Building a Drone Detection System with YOLO and Python
Building a Drone Detection System with YOLO and Python
A practical look at my current work in progress
I am working on an application that uses artificial intelligence to identify drones in video streams. The idea is simple. A camera sends images to a server and that server analyses everything it sees in real time. If a drone enters the frame, the system should recognise it immediately and report the result back to the client.
The application already exists in its basic form, but the recognition model still needs proper training. Instead of relying on generic datasets, I want to train the model with data collected from flights with my own drone. This gives me full control over the situations the model learns from and ensures that the final result fits the conditions in which I want to use it.
Why YOLO is at the core of the system
For this project I chose YOLO because it processes images very quickly. Drone detection is not forgiving. A drone can appear for only a moment, move in unexpected directions or blend into a background of trees or buildings. YOLO is fast enough to keep up while still providing reliable bounding results.

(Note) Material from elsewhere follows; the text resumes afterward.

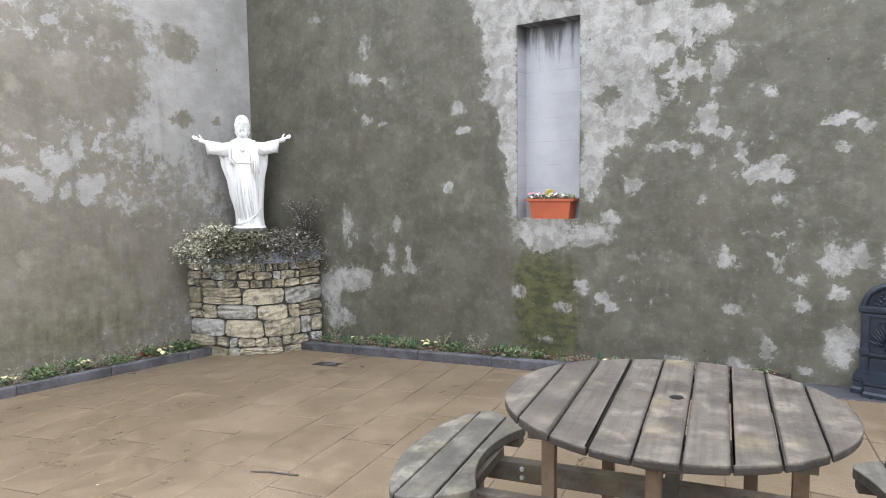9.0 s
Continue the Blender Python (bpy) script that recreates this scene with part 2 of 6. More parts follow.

Another reason for using YOLO is the strong support it has within the Python ecosystem. Since my server runs entirely on Python, this combination allows me to experiment, train and deploy without switching tools or frameworks.
Creating my own dataset with my drone
To train the model, I need many examples of what a drone looks like in different circumstances. The best way to gather this material is to record my own flights. I plan to film the drone from multiple distances and from a variety of angles. I will record flights on clear days, cloudy days and during low light moments to capture as much variety as possible.
After collecting the raw footage, I divide the videos into individual frames. Each frame must be annotated so that the model knows where the drone is located. This annotation step is slow and repetitive, but it is essential. Good annotations produce good training data and good training data produces a reliable model.
As I continue recording new flights, the dataset will gradually grow. With each expansion, the model will be able to handle more realistic situations, such as partial visibility, disturbance from background motion or very small appearances of the drone far from the camera.
Training the model and improving accuracy
Once the dataset is large enough, I start the training process. During training YOLO studies each annotated frame and learns which visual patterns belong to the drone. Over time it becomes better at separating the drone from the background and better at ignoring objects that look similar, such as birds or flying debris.
Training is an iterative process. First I train a basic version of the model. I then test it on footage that the model has never seen before. When I find mistakes, I add more examples of that situation to the dataset. This cycle continues until the model performs consistently and no longer struggles with common edge cases.
The Python server that drives the detection
The server that handles the detection is written in Python. It receives frames from the client, processes them through the YOLO model and returns the results instantly. Keeping the heavy computation on the server allows the client application to remain lightweight.
This structure also makes the system more flexible. I can improve or retrain the model without making changes to the client. New features, updated models and performance improvements can be applied entirely on the server side.
Releasing the application once it is production ready
My plan is to release the application publicly once the model reaches a stable and reliable level of accuracy. Before that happens I will continue refining the dataset, improving the server performance and validating the system in multiple environments.
When the project is complete, the application should be able to recognise drones in real time on ordinary camera hardware, with minimal setup and without the need for specialised equipment.